▶ _Set problem_
Your task is to copy the lines between the line containing "finishes the script." and the line containing "0.001, 0, 0, 12))", counting both of those lines, and to emit nothing more.

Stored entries
········
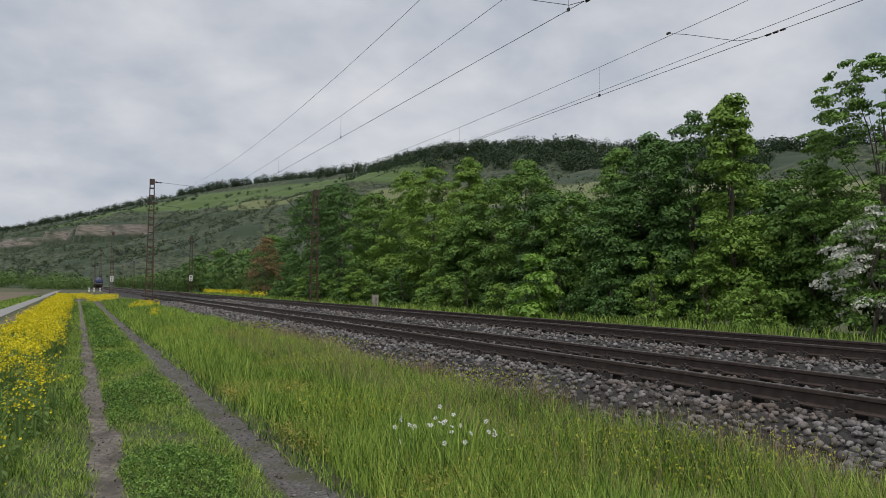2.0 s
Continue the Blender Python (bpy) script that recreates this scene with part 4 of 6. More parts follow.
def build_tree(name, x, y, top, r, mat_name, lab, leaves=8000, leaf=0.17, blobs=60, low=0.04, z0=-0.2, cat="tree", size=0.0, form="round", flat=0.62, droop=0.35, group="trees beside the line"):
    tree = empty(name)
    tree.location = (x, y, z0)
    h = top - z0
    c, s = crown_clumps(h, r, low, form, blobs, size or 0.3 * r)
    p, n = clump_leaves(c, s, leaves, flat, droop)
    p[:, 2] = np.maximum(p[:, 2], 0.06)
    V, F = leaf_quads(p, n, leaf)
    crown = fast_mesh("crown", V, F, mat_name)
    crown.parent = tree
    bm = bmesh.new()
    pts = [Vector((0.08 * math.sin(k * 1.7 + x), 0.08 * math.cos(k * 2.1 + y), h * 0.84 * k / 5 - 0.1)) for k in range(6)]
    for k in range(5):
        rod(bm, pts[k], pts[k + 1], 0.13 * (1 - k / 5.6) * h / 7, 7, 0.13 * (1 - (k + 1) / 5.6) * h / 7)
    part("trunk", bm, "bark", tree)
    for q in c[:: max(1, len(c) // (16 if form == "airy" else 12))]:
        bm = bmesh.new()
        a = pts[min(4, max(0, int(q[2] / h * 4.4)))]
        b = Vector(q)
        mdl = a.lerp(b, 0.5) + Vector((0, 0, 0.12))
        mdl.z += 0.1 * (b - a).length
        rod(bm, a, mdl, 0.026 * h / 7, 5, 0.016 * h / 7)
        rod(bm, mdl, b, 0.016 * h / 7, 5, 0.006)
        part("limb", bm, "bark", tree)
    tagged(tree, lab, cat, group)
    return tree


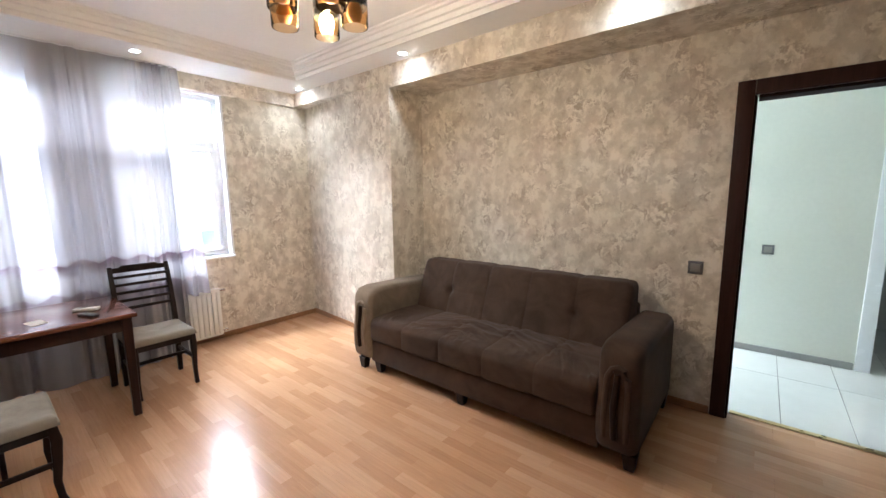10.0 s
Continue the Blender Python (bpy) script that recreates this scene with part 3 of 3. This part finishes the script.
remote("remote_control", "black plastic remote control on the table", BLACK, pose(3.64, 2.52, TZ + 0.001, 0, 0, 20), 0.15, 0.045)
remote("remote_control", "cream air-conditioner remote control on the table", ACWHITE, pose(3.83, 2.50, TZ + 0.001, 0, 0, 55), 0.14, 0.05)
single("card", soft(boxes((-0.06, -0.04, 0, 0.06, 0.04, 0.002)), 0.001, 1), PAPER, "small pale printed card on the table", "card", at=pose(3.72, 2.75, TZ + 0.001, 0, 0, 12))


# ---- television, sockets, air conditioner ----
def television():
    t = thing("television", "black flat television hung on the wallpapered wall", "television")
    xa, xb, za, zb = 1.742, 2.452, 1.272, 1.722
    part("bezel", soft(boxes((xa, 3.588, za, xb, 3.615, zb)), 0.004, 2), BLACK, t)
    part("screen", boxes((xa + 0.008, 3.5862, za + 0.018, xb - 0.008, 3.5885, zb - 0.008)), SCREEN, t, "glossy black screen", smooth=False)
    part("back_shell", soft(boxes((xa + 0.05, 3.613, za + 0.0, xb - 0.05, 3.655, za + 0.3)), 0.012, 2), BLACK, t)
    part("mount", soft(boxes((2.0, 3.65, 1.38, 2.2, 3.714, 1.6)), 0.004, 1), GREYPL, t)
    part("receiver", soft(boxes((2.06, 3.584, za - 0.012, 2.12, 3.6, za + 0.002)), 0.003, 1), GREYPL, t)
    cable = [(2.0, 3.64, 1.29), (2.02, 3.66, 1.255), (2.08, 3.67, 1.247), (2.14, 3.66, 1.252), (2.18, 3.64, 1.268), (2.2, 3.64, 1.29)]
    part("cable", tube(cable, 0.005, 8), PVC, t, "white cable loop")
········
▶ _Answer_
Continue the Blender Python (bpy) script that recreates this scene with part 3 of 3. This part finishes the script.
remote("remote_control", "black plastic remote control on the table", BLACK, pose(3.64, 2.52, TZ + 0.001, 0, 0, 20), 0.15, 0.045)
remote("remote_control", "cream air-conditioner remote control on the table", ACWHITE, pose(3.83, 2.50, TZ + 0.001, 0, 0, 55), 0.14, 0.05)
single("card", soft(boxes((-0.06, -0.04, 0, 0.06, 0.04, 0.002)), 0.001, 1), PAPER, "small pale printed card on the table", "card", at=pose(3.72, 2.75, TZ + 0.001, 0, 0, 12))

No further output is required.